Torturata e uccisa dalla camorra, Gelsomina Verde riconosciuta vittima innocente dopo 20 anni

I parenti della ragazza carbonizzata nel 2004 durante la prima faida di Scampia potranno accedere ai benefici economici. Rimosso il vincolo del quarto grado parentela, giustizia per decine di morti senza macchia.

Gelsomina Verde
Gelsomina Verde, vittima innocente della camorra

Ci sono voluti 20 anni, ma alla fine giustizia è stata fatta. Gelsomina Verde è stata finalmente riconosciuta vittima innocente della camorra. Questo grazie al fatto che la Corte Costituzionale ha abrogato con sentenza numero 122 del 4 luglio la norma di legge sul quarto grado di parentela (articolo 2-quinquies comma 1 lettera a del Decreto Legge 151 del 2008). Una legge che per anni, grazie anche ad un’interpretazione restrittiva del Ministero dell’Interno, ha precluso a decine di familiari di vittime innocenti della criminalità organizzata di vedersi riconosciuti benefici economici previsti per legge.

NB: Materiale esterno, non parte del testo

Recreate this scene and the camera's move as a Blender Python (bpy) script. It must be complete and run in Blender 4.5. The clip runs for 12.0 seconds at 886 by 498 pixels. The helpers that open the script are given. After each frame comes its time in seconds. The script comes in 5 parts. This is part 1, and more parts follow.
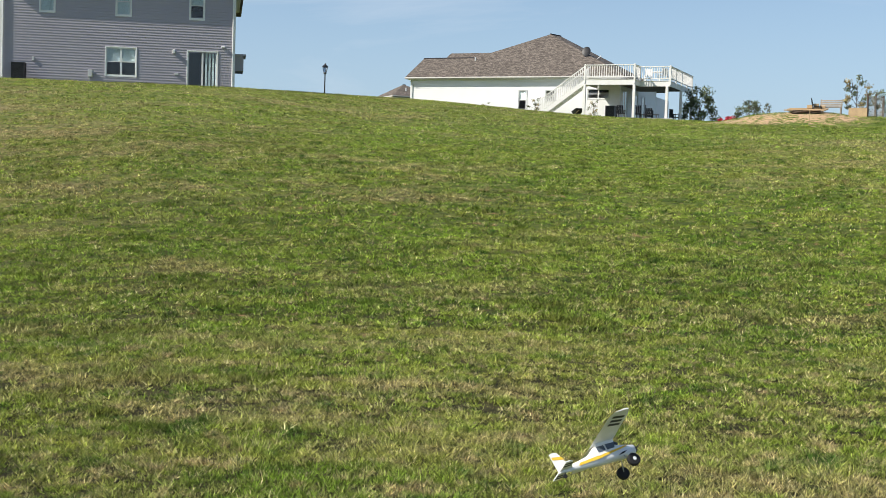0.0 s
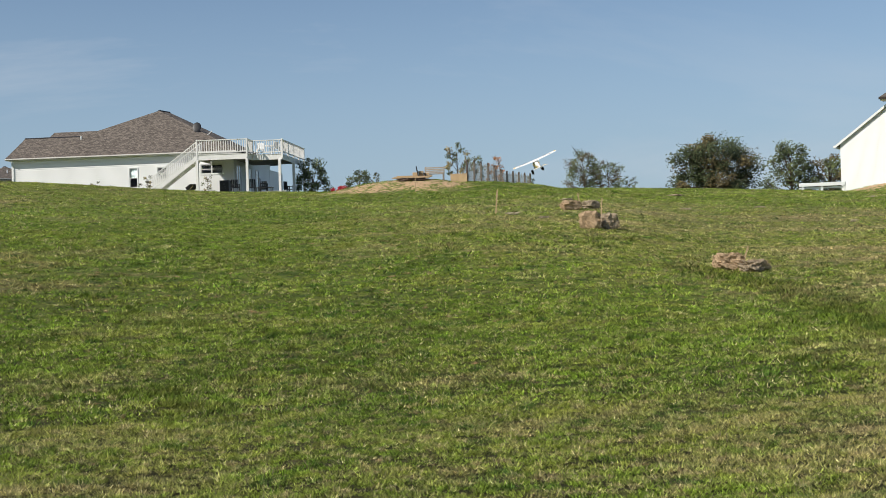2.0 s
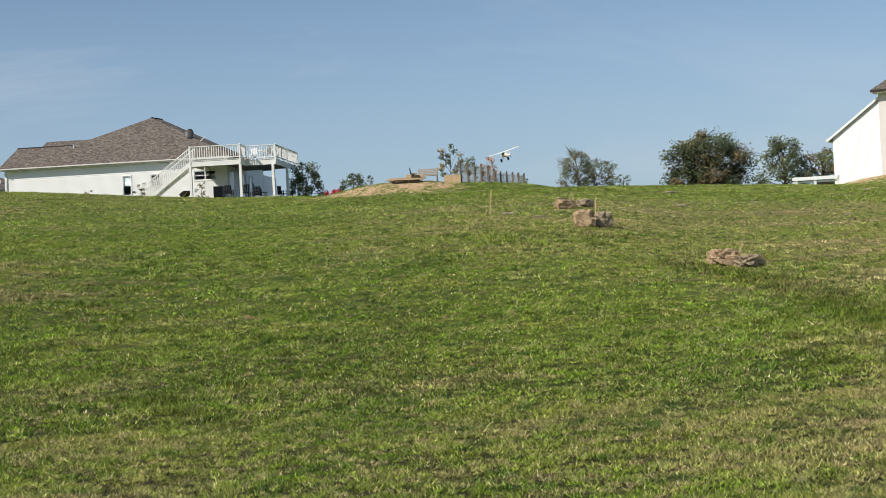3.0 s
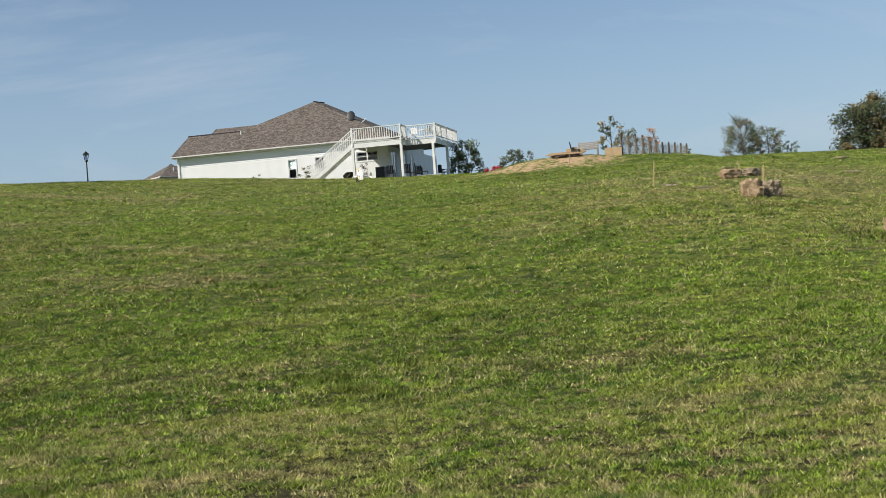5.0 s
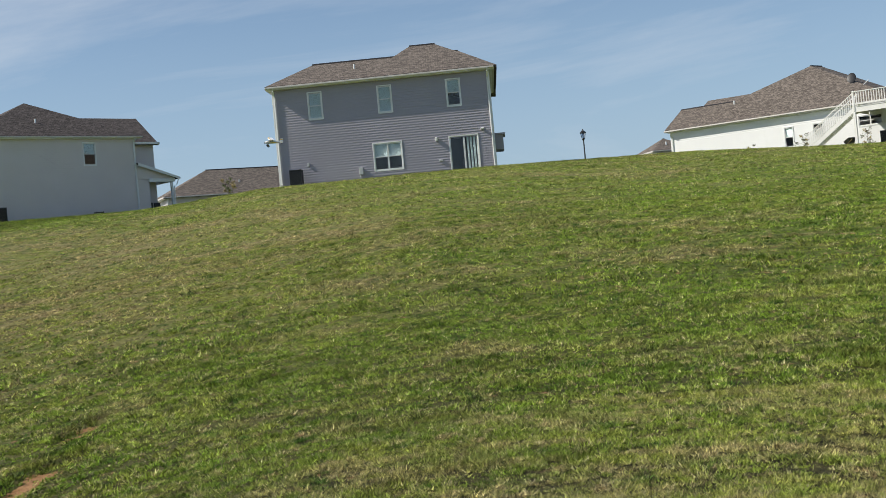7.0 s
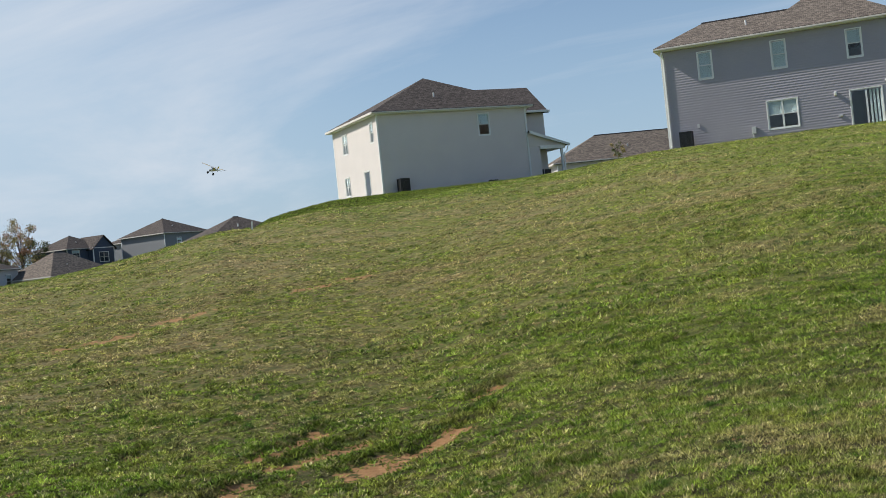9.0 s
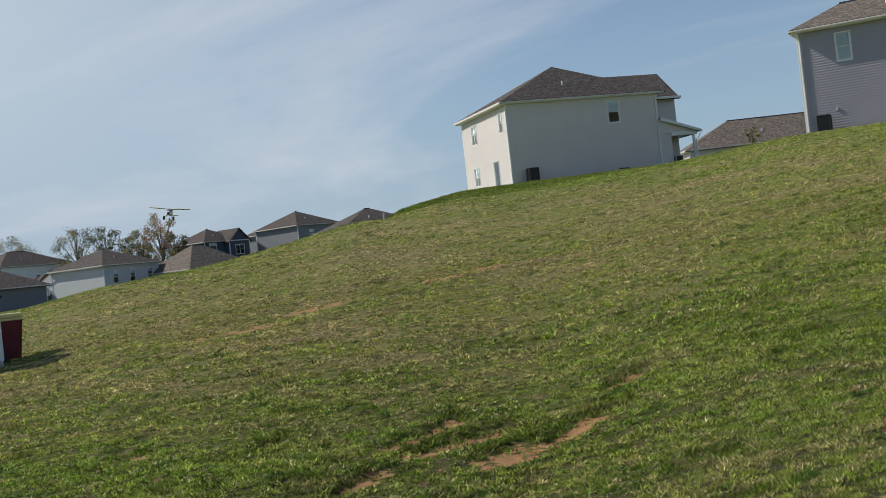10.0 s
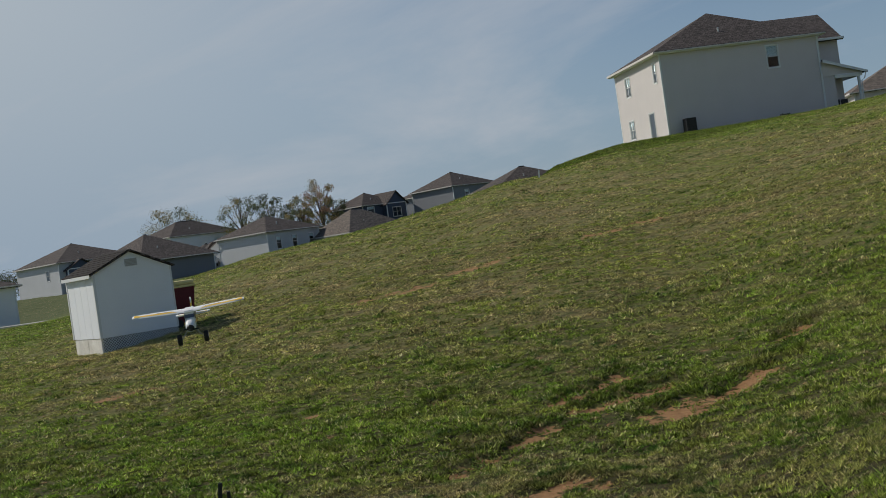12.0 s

Ciò sulla base del principio della non estraneità ad ambienti delinquenziali, che veniva dimostrato proprio grazie alla previsione del quarto grado, una presunzione assoluta applicata dunque in modo automatico, nonostante in molti piccoli centri a forte presenza di organizzazioni di stampo mafioso è facile vi siano legami di parentela tra persone interne ai clan e altre che ne sono totalmente estranee. Un automatismo “spezzato” dalla Corte Costituzionale, chiamata a pronunciarsi dalla Corte di Appello di Napoli in relazione al caso di Gelsomina Verde, la ragazza di 21 anni barbaramente torturata e uccisa nel 2004 – il suo corpo fu poi dato alle fiamme – nel pieno della cosiddetta prima faida di Scampia.

Ai familiari della giovane vittima, proprio per la norma sul quarto grado, non erano stati riconosciuti i benefici di legge dal ministero dell’Interno, e così l’avvocato della famiglia Verde, Liana Nesta, ha fatto ricorso al giudice civile, sostenendo già in quella circostanza l’incostituzionalità della norma, ma l’istanza è stata respinta. In secondo grado invece la Corte d’Appello ha inviato gli atti alla Consulta, ritenendo che la norma sul quarto grado violasse gli articoli 3 e 24 della Costituzione, e ciò perché irragionevole e “sconfessata dalla realtà”, per violazione del principio di eguaglianza, in quanto crea situazioni discriminatorie, e del diritto di difesa.

Su tali questioni l’avvocato dello Stato aveva chiesto alla Consulta una pronuncia di inammissibilità per carenza di rilevanza, ma la Corte Costituzionale è stata di parere opposto abrogando la norma perché viziata da “irragionevolezza intrinseca” e “sproporzionata rispetto alle legittime finalità di legge”. “Al rapporto di parentela o di affinità fino al quarto grado, può non corrispondere alcuna contiguità al circuito criminale” ha sentenziato la Corte.

“Abbiamo trascorso gli ultimi dieci anni – spiega l’avvocato Giovanni Zara, che ha difeso numerosi familiari di vittime innocenti dei clan – a batterci per veder riconosciuto il diritto, consegnando dossier a politici e prefetti, scrivendo fiumi di carte e ricorsi tutti documentabili, a difesa della memoria di chi è stato ucciso senza alcuna colpa. Ora sul caso di Gelsomina Verde la Consulta ha messo un punto. Ha asciugato in parte, l’inconsolato senso di impotenza di quelle madri, sorelle, figli, fratelli e padri che hanno visto cestinare le loro istanze in maniera illegittima”.